- _The problem_:
Looking through the listing, how many of its lines hold the word "made"? Answer with only the number.

- _Input for this task_:
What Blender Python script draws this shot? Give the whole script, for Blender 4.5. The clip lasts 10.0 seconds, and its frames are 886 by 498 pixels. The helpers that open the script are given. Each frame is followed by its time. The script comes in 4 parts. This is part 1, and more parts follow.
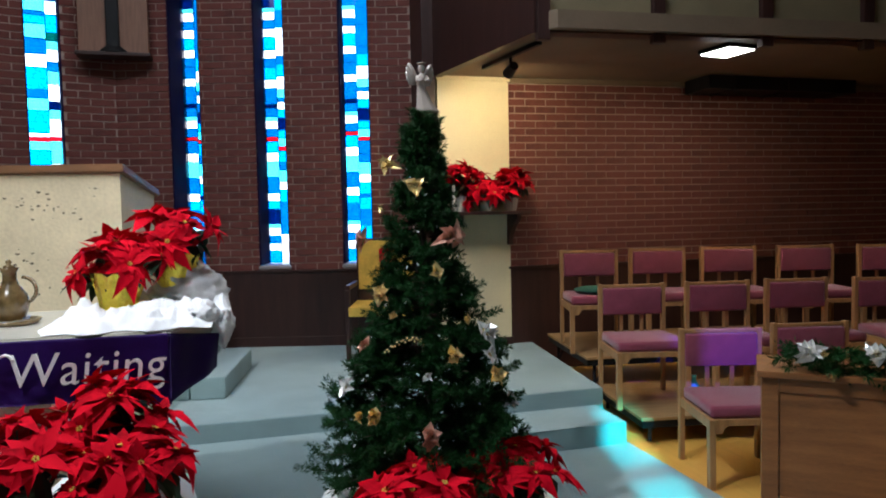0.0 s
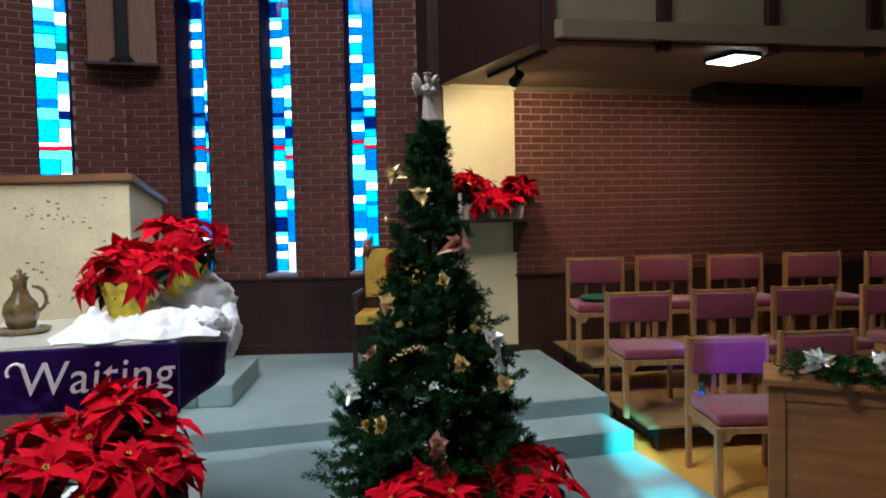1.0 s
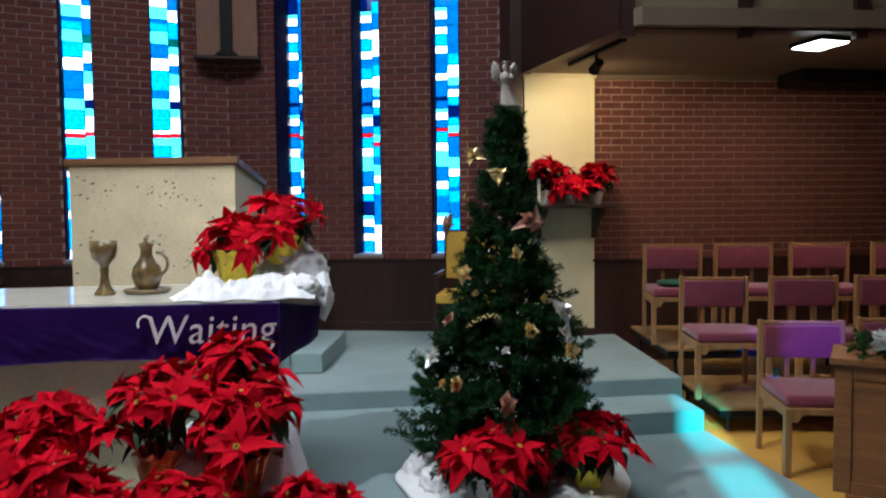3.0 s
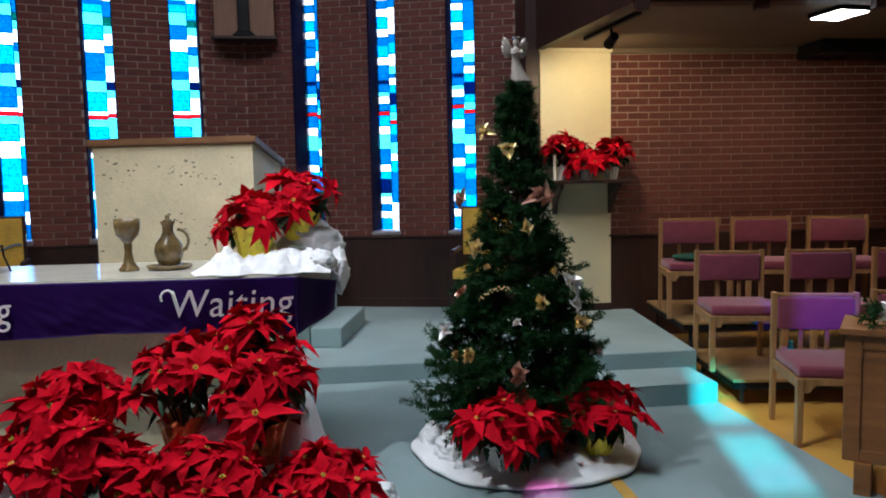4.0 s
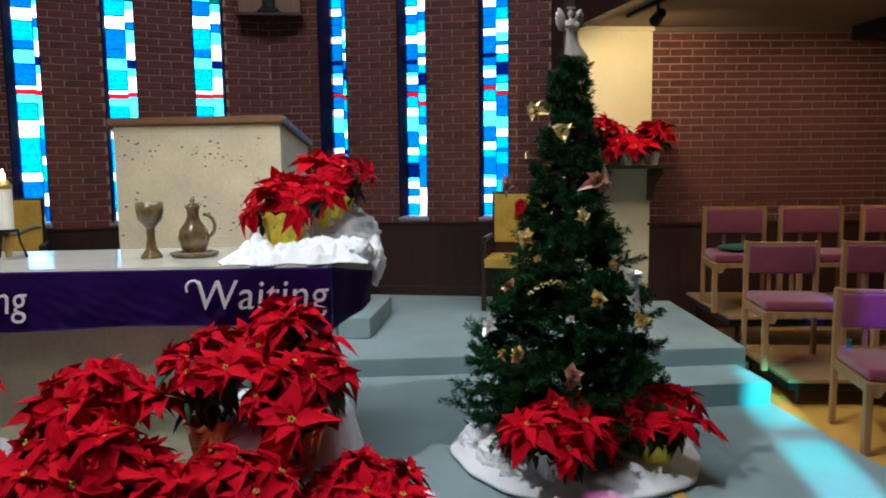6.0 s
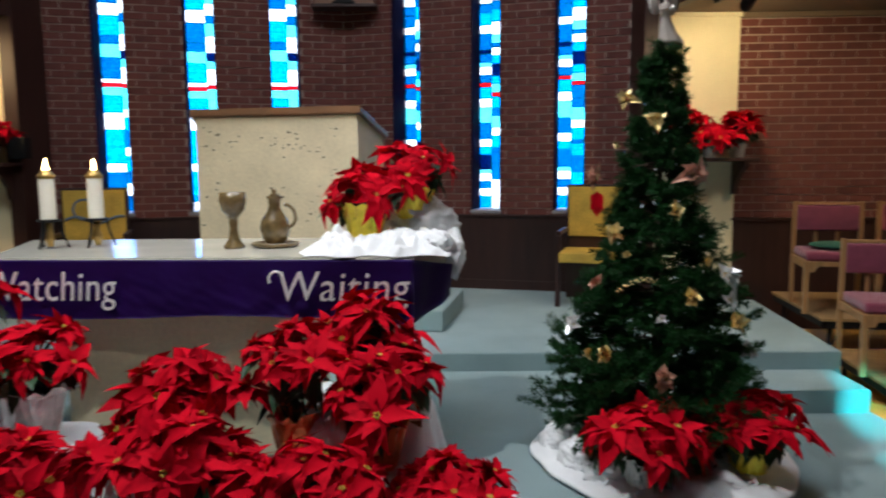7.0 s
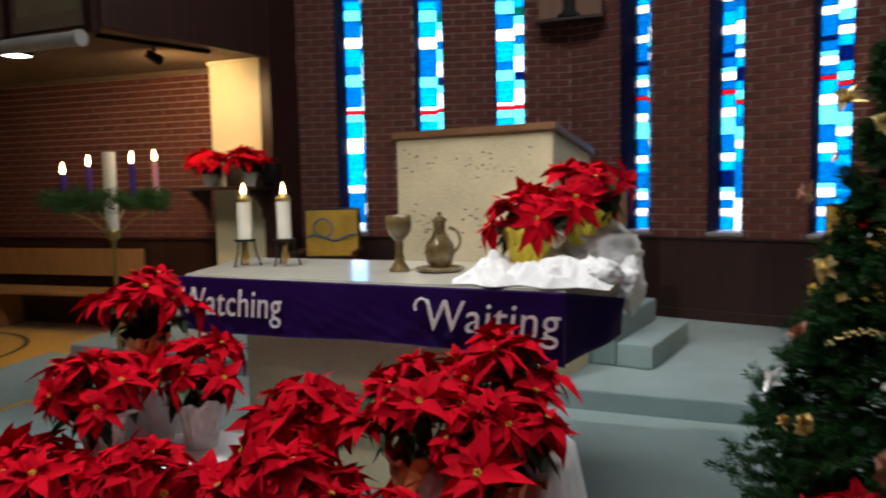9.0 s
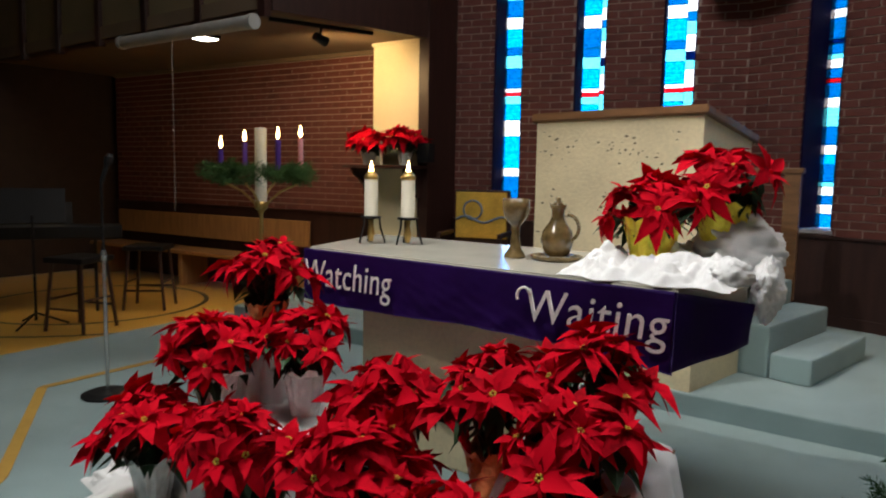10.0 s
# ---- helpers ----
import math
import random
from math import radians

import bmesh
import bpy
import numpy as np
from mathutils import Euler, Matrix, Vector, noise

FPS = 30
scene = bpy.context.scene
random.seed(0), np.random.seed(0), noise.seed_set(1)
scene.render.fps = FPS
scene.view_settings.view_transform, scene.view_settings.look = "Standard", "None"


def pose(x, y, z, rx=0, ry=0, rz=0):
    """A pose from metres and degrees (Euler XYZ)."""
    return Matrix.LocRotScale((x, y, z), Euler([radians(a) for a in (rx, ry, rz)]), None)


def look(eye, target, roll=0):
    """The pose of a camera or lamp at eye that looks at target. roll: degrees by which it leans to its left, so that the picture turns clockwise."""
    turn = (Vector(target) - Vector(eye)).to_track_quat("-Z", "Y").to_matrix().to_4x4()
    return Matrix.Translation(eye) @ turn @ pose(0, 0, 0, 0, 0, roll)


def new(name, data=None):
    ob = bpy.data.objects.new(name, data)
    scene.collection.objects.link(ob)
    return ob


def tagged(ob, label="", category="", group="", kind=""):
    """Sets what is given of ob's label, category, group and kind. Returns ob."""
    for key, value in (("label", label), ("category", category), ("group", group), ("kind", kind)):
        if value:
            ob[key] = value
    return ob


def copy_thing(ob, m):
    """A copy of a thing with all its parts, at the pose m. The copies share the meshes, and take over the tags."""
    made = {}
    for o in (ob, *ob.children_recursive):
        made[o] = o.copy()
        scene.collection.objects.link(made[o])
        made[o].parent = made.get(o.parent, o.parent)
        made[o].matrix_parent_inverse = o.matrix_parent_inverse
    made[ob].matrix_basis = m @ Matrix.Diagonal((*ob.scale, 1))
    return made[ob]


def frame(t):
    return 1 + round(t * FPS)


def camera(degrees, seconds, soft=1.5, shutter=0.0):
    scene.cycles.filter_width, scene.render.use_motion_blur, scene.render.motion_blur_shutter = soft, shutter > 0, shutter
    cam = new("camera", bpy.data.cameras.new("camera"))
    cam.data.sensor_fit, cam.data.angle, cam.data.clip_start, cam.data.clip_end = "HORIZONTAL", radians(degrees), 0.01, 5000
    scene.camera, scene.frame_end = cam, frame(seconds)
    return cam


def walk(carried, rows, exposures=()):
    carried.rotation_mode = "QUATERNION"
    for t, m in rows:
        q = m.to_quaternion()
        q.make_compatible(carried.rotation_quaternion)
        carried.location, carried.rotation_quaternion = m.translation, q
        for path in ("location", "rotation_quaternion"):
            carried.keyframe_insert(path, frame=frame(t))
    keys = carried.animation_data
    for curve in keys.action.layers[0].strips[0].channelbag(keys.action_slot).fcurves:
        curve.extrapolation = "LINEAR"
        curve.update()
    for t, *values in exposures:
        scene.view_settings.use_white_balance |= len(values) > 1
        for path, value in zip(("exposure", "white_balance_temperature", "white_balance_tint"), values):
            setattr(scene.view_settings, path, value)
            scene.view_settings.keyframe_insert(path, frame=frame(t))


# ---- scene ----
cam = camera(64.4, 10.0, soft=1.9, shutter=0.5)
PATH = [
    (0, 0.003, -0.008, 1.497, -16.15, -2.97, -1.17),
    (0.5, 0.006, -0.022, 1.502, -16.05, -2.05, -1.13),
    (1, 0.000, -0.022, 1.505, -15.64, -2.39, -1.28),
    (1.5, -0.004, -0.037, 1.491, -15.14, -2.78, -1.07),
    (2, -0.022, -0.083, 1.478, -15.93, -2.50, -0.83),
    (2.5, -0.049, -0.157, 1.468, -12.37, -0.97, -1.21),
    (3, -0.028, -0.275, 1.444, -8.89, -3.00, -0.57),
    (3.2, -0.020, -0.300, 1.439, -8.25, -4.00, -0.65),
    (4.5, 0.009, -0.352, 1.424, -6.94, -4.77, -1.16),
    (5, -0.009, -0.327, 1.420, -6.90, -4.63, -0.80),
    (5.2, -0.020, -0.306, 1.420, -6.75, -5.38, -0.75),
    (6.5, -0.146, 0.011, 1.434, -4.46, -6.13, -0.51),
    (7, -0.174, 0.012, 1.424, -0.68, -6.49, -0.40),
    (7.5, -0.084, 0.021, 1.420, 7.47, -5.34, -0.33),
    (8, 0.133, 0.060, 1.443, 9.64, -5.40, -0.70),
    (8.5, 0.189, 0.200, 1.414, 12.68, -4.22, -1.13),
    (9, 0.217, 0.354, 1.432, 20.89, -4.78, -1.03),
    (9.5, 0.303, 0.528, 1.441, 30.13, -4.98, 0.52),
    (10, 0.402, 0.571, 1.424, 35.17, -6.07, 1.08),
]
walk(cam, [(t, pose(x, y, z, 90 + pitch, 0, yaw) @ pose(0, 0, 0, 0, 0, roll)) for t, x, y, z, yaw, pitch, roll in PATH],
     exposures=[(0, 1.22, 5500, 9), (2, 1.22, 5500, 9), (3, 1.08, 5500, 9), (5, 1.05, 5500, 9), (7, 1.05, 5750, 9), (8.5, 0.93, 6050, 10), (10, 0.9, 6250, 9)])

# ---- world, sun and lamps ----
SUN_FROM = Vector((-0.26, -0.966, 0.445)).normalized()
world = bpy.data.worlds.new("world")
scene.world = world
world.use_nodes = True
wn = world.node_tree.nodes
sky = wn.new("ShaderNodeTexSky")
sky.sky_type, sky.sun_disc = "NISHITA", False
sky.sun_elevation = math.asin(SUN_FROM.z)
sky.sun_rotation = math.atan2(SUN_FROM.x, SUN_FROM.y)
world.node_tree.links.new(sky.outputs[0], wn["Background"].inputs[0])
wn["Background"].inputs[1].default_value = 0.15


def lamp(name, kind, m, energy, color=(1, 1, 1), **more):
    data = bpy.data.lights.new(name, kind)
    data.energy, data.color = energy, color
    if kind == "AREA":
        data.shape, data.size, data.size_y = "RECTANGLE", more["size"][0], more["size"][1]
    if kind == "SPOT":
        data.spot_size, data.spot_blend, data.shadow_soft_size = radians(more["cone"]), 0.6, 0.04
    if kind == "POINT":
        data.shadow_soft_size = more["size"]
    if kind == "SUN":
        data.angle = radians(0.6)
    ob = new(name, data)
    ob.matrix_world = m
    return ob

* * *

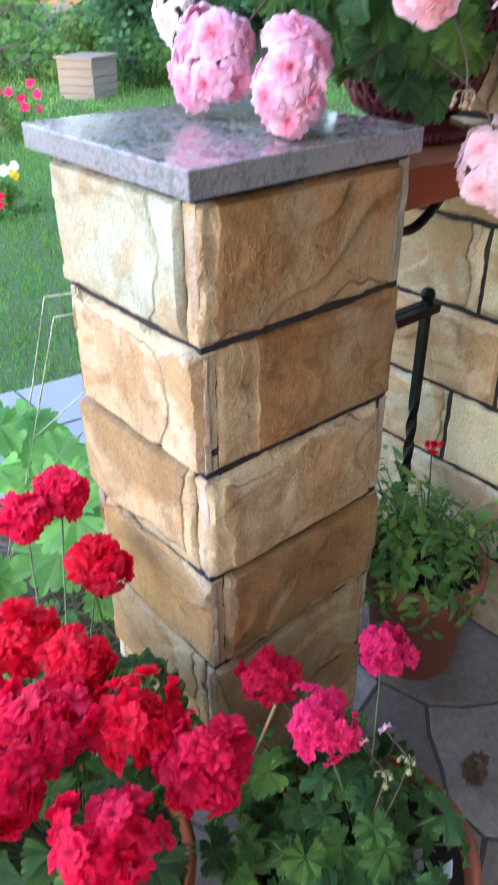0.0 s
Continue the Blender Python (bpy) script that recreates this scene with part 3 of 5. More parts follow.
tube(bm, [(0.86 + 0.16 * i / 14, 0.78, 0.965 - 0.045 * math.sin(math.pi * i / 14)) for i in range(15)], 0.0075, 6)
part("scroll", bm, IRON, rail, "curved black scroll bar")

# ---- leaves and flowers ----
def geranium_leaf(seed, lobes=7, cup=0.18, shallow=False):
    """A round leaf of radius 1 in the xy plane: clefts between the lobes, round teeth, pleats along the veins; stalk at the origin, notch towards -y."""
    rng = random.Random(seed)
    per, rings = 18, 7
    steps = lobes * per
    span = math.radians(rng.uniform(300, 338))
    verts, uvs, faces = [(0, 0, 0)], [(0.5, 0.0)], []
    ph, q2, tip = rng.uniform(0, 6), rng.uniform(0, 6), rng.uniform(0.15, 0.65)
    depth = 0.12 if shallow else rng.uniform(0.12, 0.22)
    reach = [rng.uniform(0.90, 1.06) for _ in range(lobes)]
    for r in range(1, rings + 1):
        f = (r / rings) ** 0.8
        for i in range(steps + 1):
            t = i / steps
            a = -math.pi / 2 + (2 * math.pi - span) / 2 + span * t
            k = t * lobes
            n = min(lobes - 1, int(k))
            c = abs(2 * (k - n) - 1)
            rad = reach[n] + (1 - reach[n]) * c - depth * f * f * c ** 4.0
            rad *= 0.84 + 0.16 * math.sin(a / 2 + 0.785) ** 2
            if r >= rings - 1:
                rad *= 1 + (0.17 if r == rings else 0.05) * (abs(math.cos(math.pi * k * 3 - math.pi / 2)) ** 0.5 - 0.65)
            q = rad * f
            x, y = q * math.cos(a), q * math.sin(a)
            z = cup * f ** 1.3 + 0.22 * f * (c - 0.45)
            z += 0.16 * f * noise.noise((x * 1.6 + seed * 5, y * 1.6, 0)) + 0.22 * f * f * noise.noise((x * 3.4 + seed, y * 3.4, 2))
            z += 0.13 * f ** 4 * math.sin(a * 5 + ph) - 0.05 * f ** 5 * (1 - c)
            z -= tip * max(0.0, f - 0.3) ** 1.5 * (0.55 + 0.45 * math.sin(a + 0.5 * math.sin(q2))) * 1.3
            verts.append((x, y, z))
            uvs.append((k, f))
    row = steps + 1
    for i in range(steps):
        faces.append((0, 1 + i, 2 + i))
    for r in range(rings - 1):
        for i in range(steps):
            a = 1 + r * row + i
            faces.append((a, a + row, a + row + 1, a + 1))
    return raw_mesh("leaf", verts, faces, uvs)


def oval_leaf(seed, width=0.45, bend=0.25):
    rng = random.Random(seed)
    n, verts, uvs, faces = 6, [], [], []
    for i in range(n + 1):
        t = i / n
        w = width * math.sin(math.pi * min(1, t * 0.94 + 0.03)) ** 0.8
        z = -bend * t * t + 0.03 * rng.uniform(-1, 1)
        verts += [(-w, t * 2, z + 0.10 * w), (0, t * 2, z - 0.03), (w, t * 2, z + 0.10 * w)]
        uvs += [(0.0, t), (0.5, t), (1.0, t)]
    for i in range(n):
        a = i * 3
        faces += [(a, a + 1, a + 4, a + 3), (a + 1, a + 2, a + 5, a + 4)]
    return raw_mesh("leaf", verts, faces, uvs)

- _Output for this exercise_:
7